The presidential election system we have today is not in the Constitution. State-by-state winner-take-all laws to award Electoral College votes, were eventually enacted by states, using their exclusive power to do so, AFTER the Founding Fathers wrote the Constitution. Now our current system can be changed by state laws again.

The Founding Fathers left the choice of method exclusively to the states in section 1 of Article II of the U.S. Constitution— “Each State shall appoint, in such Manner as the Legislature thereof may direct, a Number of Electors . . .” The U.S. Supreme Court has repeatedly characterized the authority of the state legislatures over the manner of awarding their electoral votes as “plenary” and “exclusive.”
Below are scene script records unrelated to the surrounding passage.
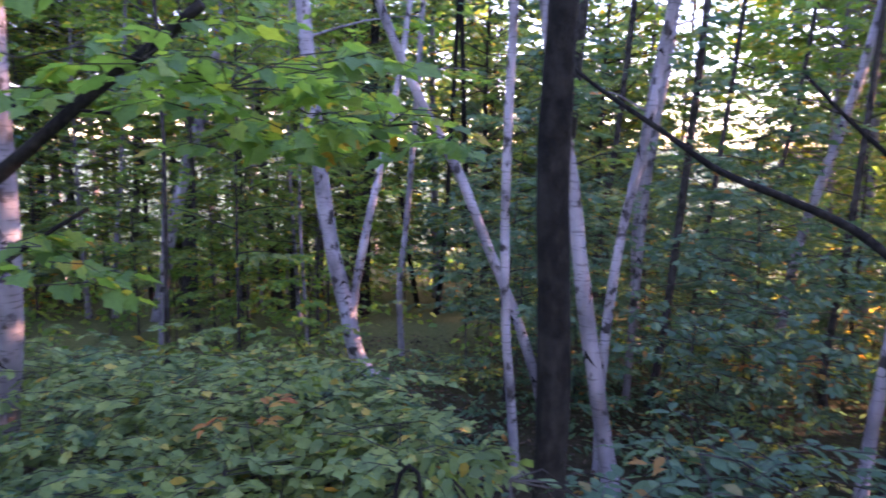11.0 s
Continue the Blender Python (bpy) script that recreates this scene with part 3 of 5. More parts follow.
def wood_tree(name, height, reach, count, mat, bark_mat, label, seed, bare=0.12, leaf=0.23, at_place=None, thick=1.0):
    """A whole forest tree for the depth of the wood."""
    rng = random.Random(seed)
    root = thing(name, (0, 0, 0), label, "tree", "trees of the deep wood")
    pts = [np.array((0, 0, -0.1)), np.array((rng.uniform(-.2, .2), rng.uniform(-.2, .2), height * 0.5)), np.array((rng.uniform(-.4, .4), rng.uniform(-.4, .4), height))]
    part("trunk", mesh_of("trunk", *tube(pts, (0.035 + 0.004 * height) * thick, 0.016, 8, 0.5, 0.12, 0.4, seed), bark_mat), root)
    line = curve_points(pts, 0.2)
    twigs, bb, ww, uu, ss = [], [], [], [], []
    n = count // 40
    for i in range(n):
        t = bare + (1 - bare) * (i + 0.5) / n
        at = line[int(t * (len(line) - 1))]
        az = rng.uniform(0, 6.28)
        ln = reach * (0.55 + 0.7 * math.sin(math.pi * min(1, t * 1.1))) * rng.uniform(0.5, 1.1)
        way = np.array([math.cos(az), math.sin(az), rng.uniform(-0.1, 0.8)])
        twigs.append(tube([at, at + way * ln], 0.014, 0.004, 3, 0.9, 0.1, 0, i))
        for j in range(4):
            k = 0.3 + 0.7 * (j + 0.6) / 4
            a2 = az + rng.uniform(-1.2, 1.2)
            _, (b, w, u, s) = spray(rng, at + way * ln * k, (math.cos(a2), math.sin(a2), rng.uniform(-0.1, 0.3)), rng.uniform(0.5, 0.9), 10, leaf, 0.3, 0.75, 0.8)
            bb += b; ww += w; uu += u; ss += s
    tagged(part("twigwork", mesh_of("twigwork", *join(twigs), bark_mat), root), kind="stuff")
    if at_place:
        root.matrix_basis = Matrix.Translation((*at_place, ground_z(*at_place)))
    part("crown", leaves("crown", bb, ww, uu, ss, mat, LEAF_FAR), root)
    if at_place:
        open_gap(root)
    return root


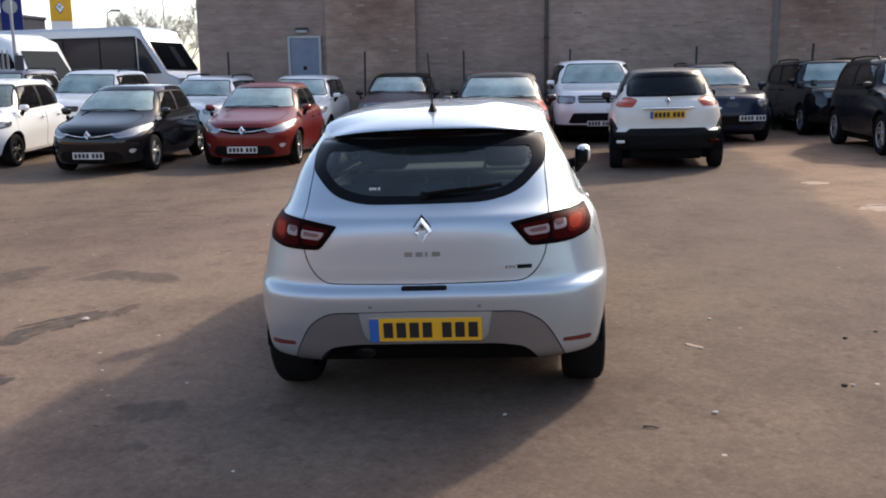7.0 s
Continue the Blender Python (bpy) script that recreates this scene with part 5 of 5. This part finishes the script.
car("red_crossover", capt_d, ORANGE, place(-9.0, 17.6, 214, capt_d), "red crossover standing behind a car of its kind", cap=BLACK)
car("black_large_suv", cher_d, BLACK_DUSTY, place(2.67, 18.6, 207, cher_d), "large black off-road car with chrome slotted grille", chrome_window_line, glass_side=PRIVACY)
car("black_suv", comp_d, BLACK_DUSTY, place(0.19, 17.4, 211, comp_d), "black compact off-road car with seven chrome slots", glass_side=PRIVACY)
car("boxy_black_suv", rene_d, BLACK, place(-2.6, 22.1, 214, rene_d), "boxy black off-road car parked before the wall", glass_side=PRIVACY)
car("navy_suv", stel_d, NAVY, place(-4.25, 19.4, 214, stel_d), "dark navy crossover parked before the brick wall", shield_grille, glass_side=PRIVACY)
car("white_large_suv", rover_d, WHITE, place(-6.85, 18.55, 214, rover_d), "large square white off-road car with dark grille")
car("red_low_car", low_d, RED, place(4.13, 20.05, 207, low_d), "low dark red car with a wide bonnet")
car("white_small_hatchback", twin_d, WHITE, place(-13.75, 8.0, 220, twin_d), "short white hatchback with dark lower grille", dark_rims=True, glass_side=PRIVACY, screen=SCREEN_CLEAN)
car("white_hatchback", sand_d, WHITE, place(-12.5, 14.65, 215, sand_d), "plain white older hatchback before the brick wall")
car("white_estate", estate_d, WHITE, place(-14.45, 13.32, 215, estate_d), "white estate car with black roof rails, half hidden")
car("white_offroader", dust_d, WHITE, place(-15.9, 11.2, 217, dust_d), "white crossover standing behind a black hatchback", glass_side=PRIVACY)
car("brown_hatchback", clio_d, BROWN, place(-16.0, 6.75, 221, clio_d), "metallic brown hatchback at the end of the row", glass_side=PRIVACY, screen=SCREEN_CLEAN)

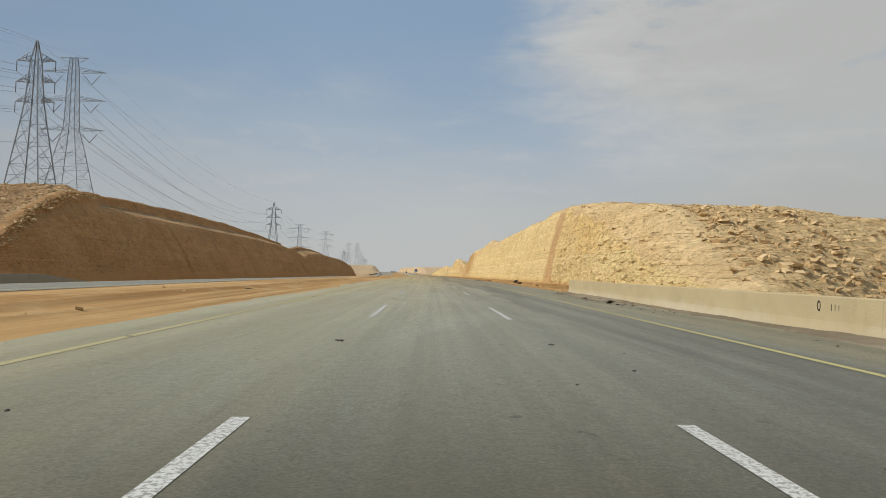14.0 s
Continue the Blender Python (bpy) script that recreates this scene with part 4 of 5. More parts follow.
def rod(name, points, width, mat=None):
    """One bent square bar through a row of points."""
    pts = [Vector(p) for p in points]
    verts, faces = [], []
    for i, p in enumerate(pts):
        d = (pts[min(i + 1, len(pts) - 1)] - pts[max(i - 1, 0)]).normalized()
        u = d.cross(Vector((0.31, 0.17, 0.93)) if abs(d.z) < 0.9 else Vector((1, 0, 0))).normalized() * width / 2
        v = d.cross(u).normalized() * width / 2
        verts += [tuple(p + u + v), tuple(p - u + v), tuple(p - u - v), tuple(p + u - v)]
        if i:
            k_ = 4 * i
            faces += [(k_ - 4 + q, k_ - 4 + (q + 1) % 4, k_ + (q + 1) % 4, k_ + q) for q in range(4)]
    faces += [(3, 2, 1, 0), tuple(range(len(verts) - 4, len(verts)))]
    return mesh_of(name, verts, faces, mat or STEEL, smooth=False)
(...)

The National Popular Vote bill preserves the Electoral College and state control of elections. It changes the way electoral votes are awarded in the Electoral College.

The Republic is not in any danger from National Popular Vote. It has nothing to do with direct democracy.

With National Popular Vote, citizens would not rule directly but, instead, continue to elect the President by a majority of Electoral College votes, to represent us and conduct the business of government in the periods between elections.

Under National Popular Vote, every vote, everywhere, would be politically relevant and equal in every presidential election. Every vote would be included in the state counts and national count. The candidate with the most popular votes in all 50 states and DC would get the 270+ electoral votes from the enacting states. That majority of electoral votes guarantees the candidate with the most popular votes in all 50 states and DC wins the presidency.

National Popular Vote would give a voice to the minority party voters in each state. Now their votes are counted only for the candidate they did not vote for. Now they don’t matter to their candidate.

With National Popular Vote, every vote, everywhere would be counted equally for, and directly assist, the candidate for whom it was cast.

Candidates would need to care about voters across the nation, not just undecided voters in the current handful of swing states. The political reality would be that when every vote is equal, the campaign must be run in every part of the country.